Слова в скобках не только не успокоили оппонентов Солженицына, но подлили масла в огонь. С этих пор ему стали приписывать мысль, что революцию сделали инородцы, чего он никогда и нигде не говорил. Но я не знаю, стоит ли за словами, помещенными в скобки (и сказанными поэтому мимоходом), столь характерное для Солженицына точное (документальное) знание предмета или это обобщение сделано, так сказать, на глазок. Инородцы, действительно, массово участвовали в гражданской войне на стороне большевиков (евреи, латыши, китайцы, венгры и др.), привлеченные космополитической программой и освободительной фразеологией коммунистов. И это естественно для интернационалистской революции в имперских границах, в которых на протяжении столетий национальные отношения были достаточно сложными. Но возьмите сочинения Ленина 1918-1921 (до марта) годов (лучше всего издание III, где в примечаниях и комментариях имеется множество исторических документов) и вы увидите: продотряды и особенно их руководство энергично формировались из рабочих Москвы и Петрограда, которым в отдельных случаях даже разрешалось брать с собой семьи или посылать им запрещенные для других продовольственные посылки. Промышленность обеих столиц была совершенно оголена мобилизацией рабочих в армию и продовольственные отряды. Руководил наркомпродом - бессменно - русский (или украинец) Цюрупа. Так что инородческие элементы продотрядов вряд ли уместно акцентировать без дополнительных исторических пояснений(.

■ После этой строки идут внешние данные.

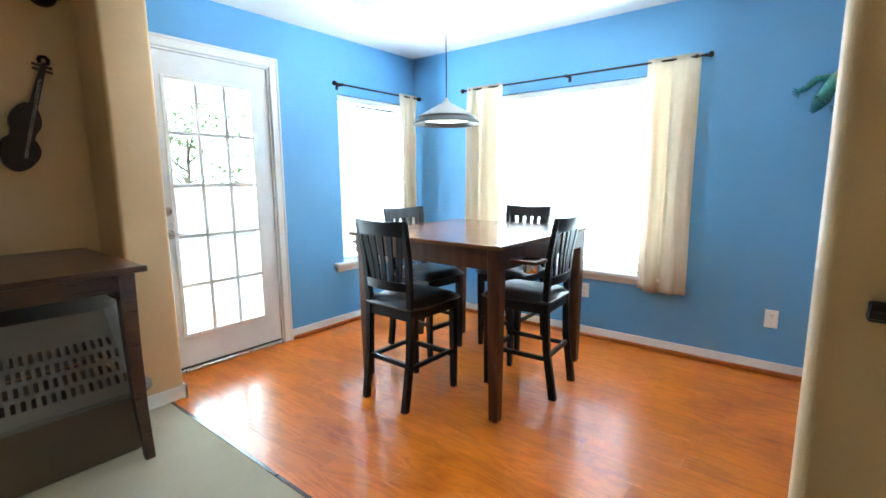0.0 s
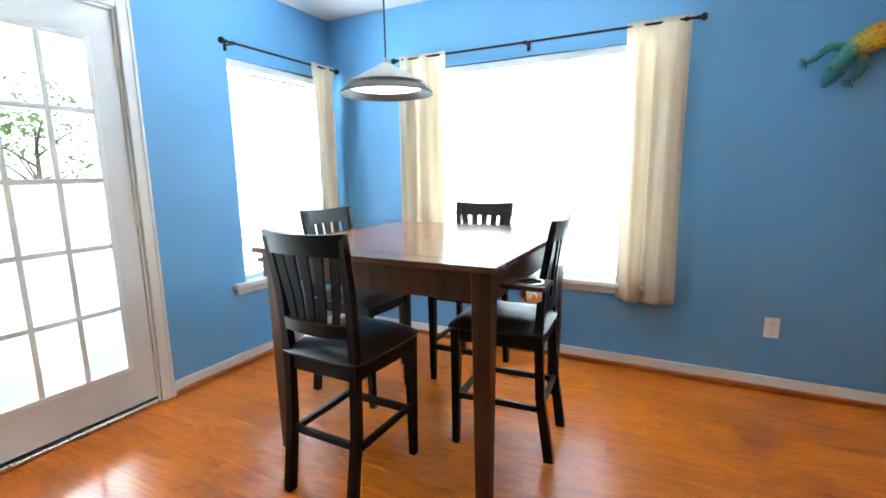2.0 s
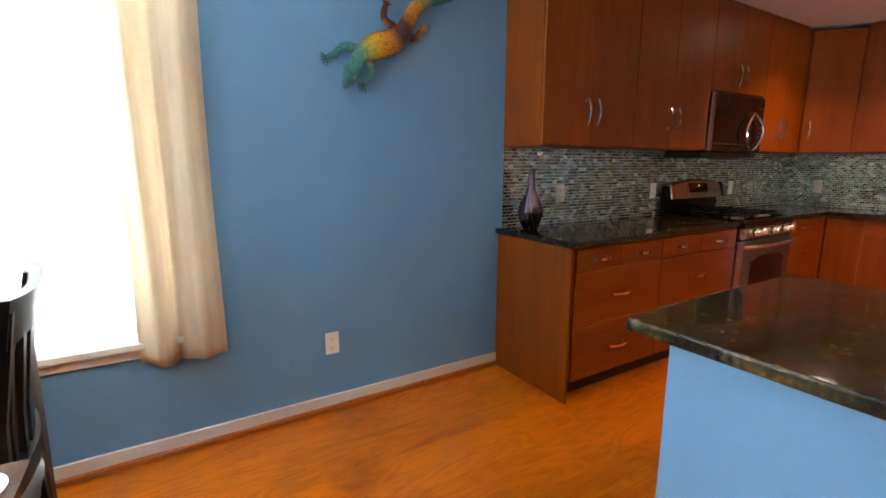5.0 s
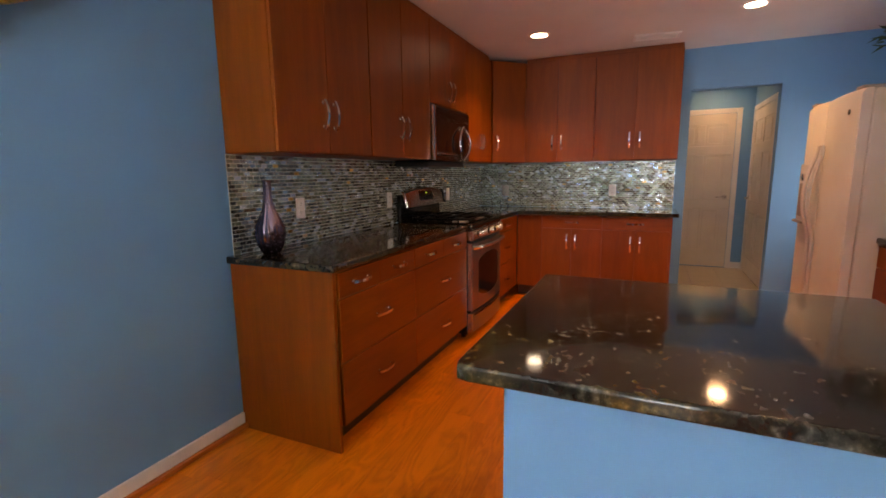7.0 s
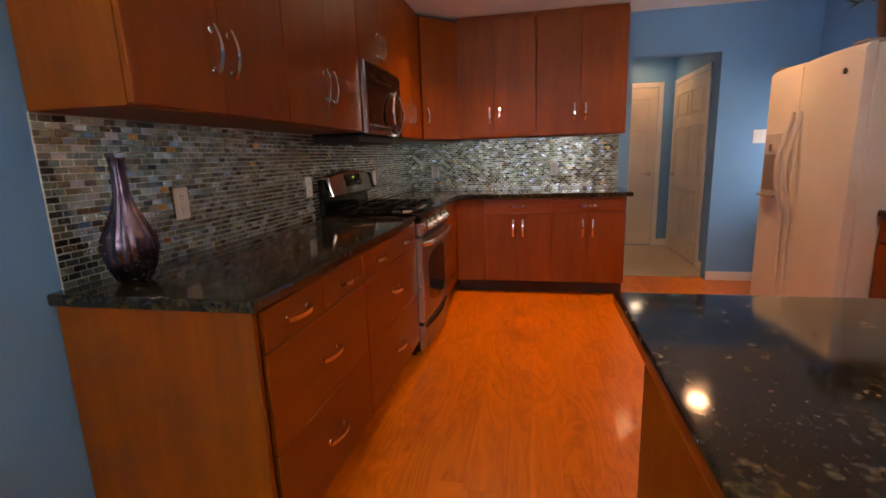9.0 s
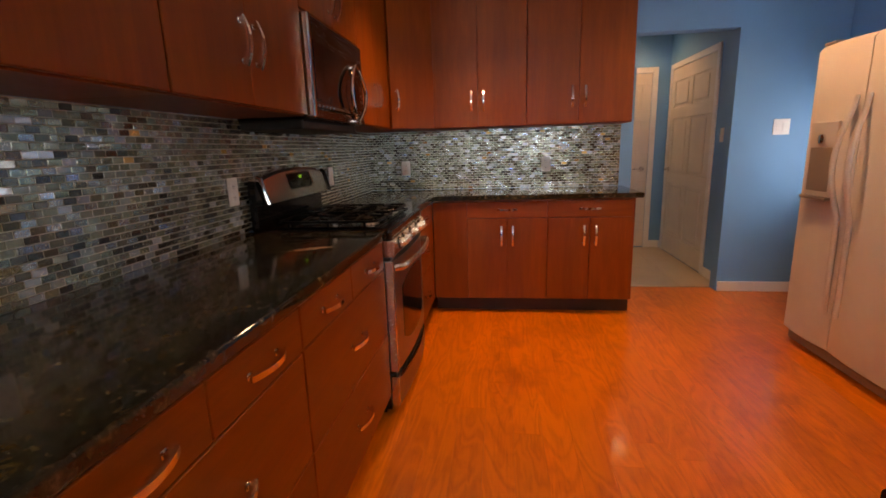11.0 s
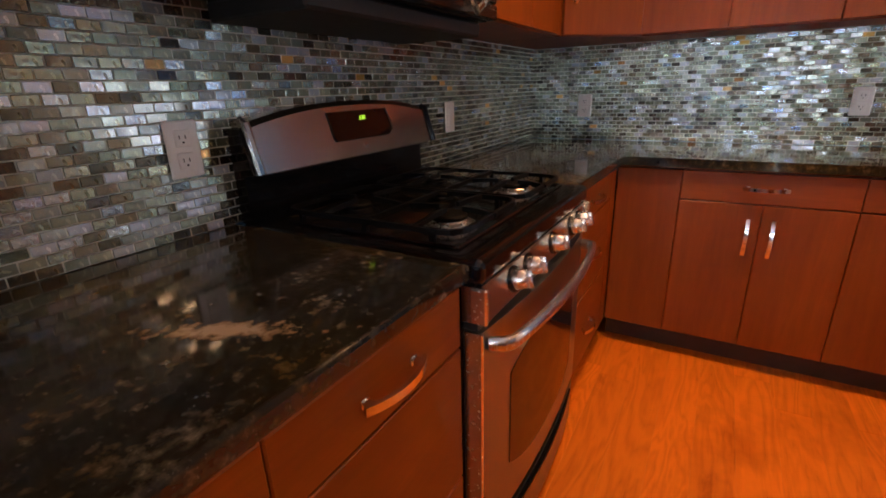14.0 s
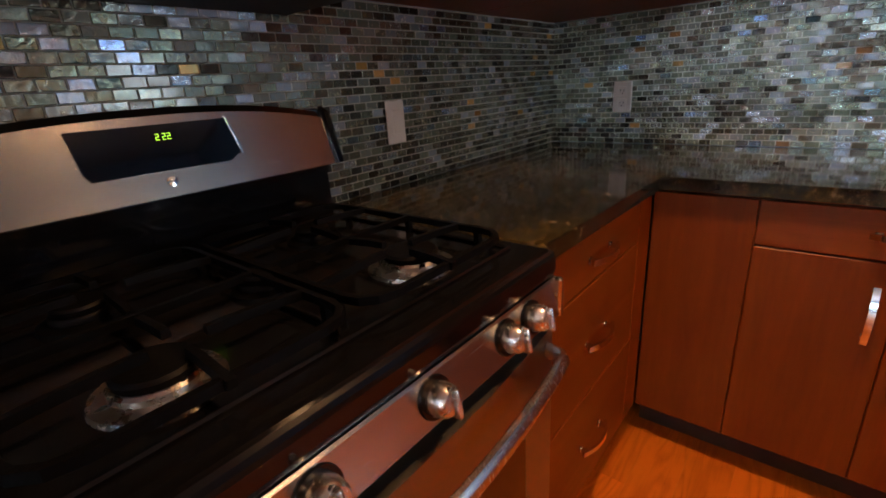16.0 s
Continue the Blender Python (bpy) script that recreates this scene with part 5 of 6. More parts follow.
def vent(x, y, rz):
    bm = boxes((-0.19, 0.19, -0.09, -0.07, -0.012, 0), (-0.19, 0.19, 0.07, 0.09, -0.012, 0), (-0.19, -0.17, -0.07, 0.07, -0.012, 0), (0.17, 0.19, -0.07, 0.07, -0.012, 0), bevel=0.002)
    for i in range(7):
        add_beam(bm, (-0.17, -0.06 + i * 0.02, -0.006), (0.17, -0.06 + i * 0.02, -0.006), 0.002, 0.014, side=(0, 1, 0.6))
    tagged(part("air_vent", bm, TRIM, None, pose(x, y, H, 0, 0, rz)), "white slatted air vent in the ceiling", "vent", "ceiling vents")


vent(5.19, 3.13, 97)
vent(-1.2, 3.63, 0)


# ---------------------------------------------------------------- pendant lamp
def pendant():
    root = base_empty("pendant_lamp", pose(-0.81, 3.878, 0), "lit pendant lamp with a grey conical shade over the table", "pendant lamp")
    bm = bmesh.new()
    add_sweep(bm, [(0, 0, 1.80), (0, 0, H - 0.02)], circle(0.004, 8), up=(0, 1, 0))
    part("cord", bm, RUBBER, root)
    bm = bmesh.new()
    add_lathe(bm, [(0.0, H - 0.035), (0.05, H - 0.03), (0.062, H), (0.0, H)], 24)
    part("canopy", bm, RIMMETAL, root, smooth=True)
    bm = bmesh.new()
    add_lathe(bm, [(0.010, 1.826), (0.016, 1.812), (0.018, 1.802), (0.034, 1.792), (0.182, 1.712), (0.187, 1.704), (0.180, 1.704), (0.032, 1.78), (0.010, 1.80)], 48)
    part("shade", bm, SHADEMAT, root, smooth=True)
    bm = bmesh.new()
    add_lathe(bm, [(0.182, 1.708), (0.190, 1.706), (0.190, 1.692), (0.224, 1.664), (0.226, 1.656), (0.220, 1.656), (0.184, 1.684), (0.176, 1.684), (0.176, 1.700)], 48)
    part("rim", bm, RIMMETAL, root, smooth=True, angle=30)
    bm = bmesh.new()
    add_lathe(bm, [(0.0, 1.676), (0.10, 1.678), (0.174, 1.688), (0.174, 1.700), (0.0, 1.70)], 40)
    part("diffuser", bm, DIFFUSER, root, smooth=True)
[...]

Это лыко поставили Солженицыну в строку все его последующие обвинители. Но никто из них не отметил самого главного: в той же статье Солженицын вообще решительно отказывается считать себя националистом:

"Наконец, существенное непонимание возникает между нами тогда, когда Сахаров к моему удивлению обвиняет меня в "великорусском национализме", и даже слово "патриотизм" относит к "арсеналу официозной пропаганды" (как и "православие" "настораживает его" - оттого, что "Сталин допускал прирученное православие" - то есть угнетал его по своей программе). Меня, когда я предлагаю никого не угнетать, всех освободить, сосредоточиться на внутреннем лечении народных ран, - назвать националистом? Какое ж слово тогда для завоевателя? Можно было искать разгадку во всеобщей путанице терминов: империализм, нетерпимый шовинизм, надменный национализм и скромный патриотизм (любовь-служение своей нации и стране с откровенным раскаянием в ее грехах, под это определение подходит и сам Сахаров). Но кто хорошо знает нынешнюю обстановку в советской общественной среде, тот согласится, что дело - не в путанице терминов, а в исключительной накаленности чувств. Когда в Нобелевской лекции я сказал в самом общем виде:

"Нации - это богатство человечества, это - обобщенные личности его, самая малая из них несет свои особые краски, таит в себе особую грань Божьего замысла",

это было воспринято всеобще-одобрительно: всем приятный общий реверанс. Но едва я сделал вывод, что это относится также и к русскому народу, что также и он имеет право на национальное самосознание, на национальное возрождение после жесточайшей духовной болезни, - это было с яростью объявлено великодержавным национализмом. Такова горячность - не лично Сахарова, но широкого слоя в образованном классе, чьим выразителем он невольно стал. За русскими не предполагается возможности любить свой народ, не ненавидя других. Нам, русским, запрещено заикаться не только о национальном возрождении, но даже - о "национальном самосознании", даже оно объявляется опасной гидрой" (I, стр. 196-197. Курсив Солженицына, выд. Д. Ш.).

И еще раз:

"Эта горячность и опрометчивость пера, не свойственная Сахарову, выразила горячность и поспешность того слоя, который без гнева не может слышать слов "русское национальное возрождение" (I, стр. 199).

Вот это дважды повторенное замечание о "горячности и поспешности того" "широкого слоя в образованном классе", "который без гнева не может слышать" разговоров о "русском национальном возрождении", заставило многих читателей пренебречь всем тем, что сказано здесь Солженицыным о характере его национального чувства. Критиками, не замолкающими по сей день, этот "широкий слой в образованном классе" был воспринят как синоним еврейства, а самозащита Солженицына от фальсификации его понимания русского национального возрождения - как антисемитский выпад.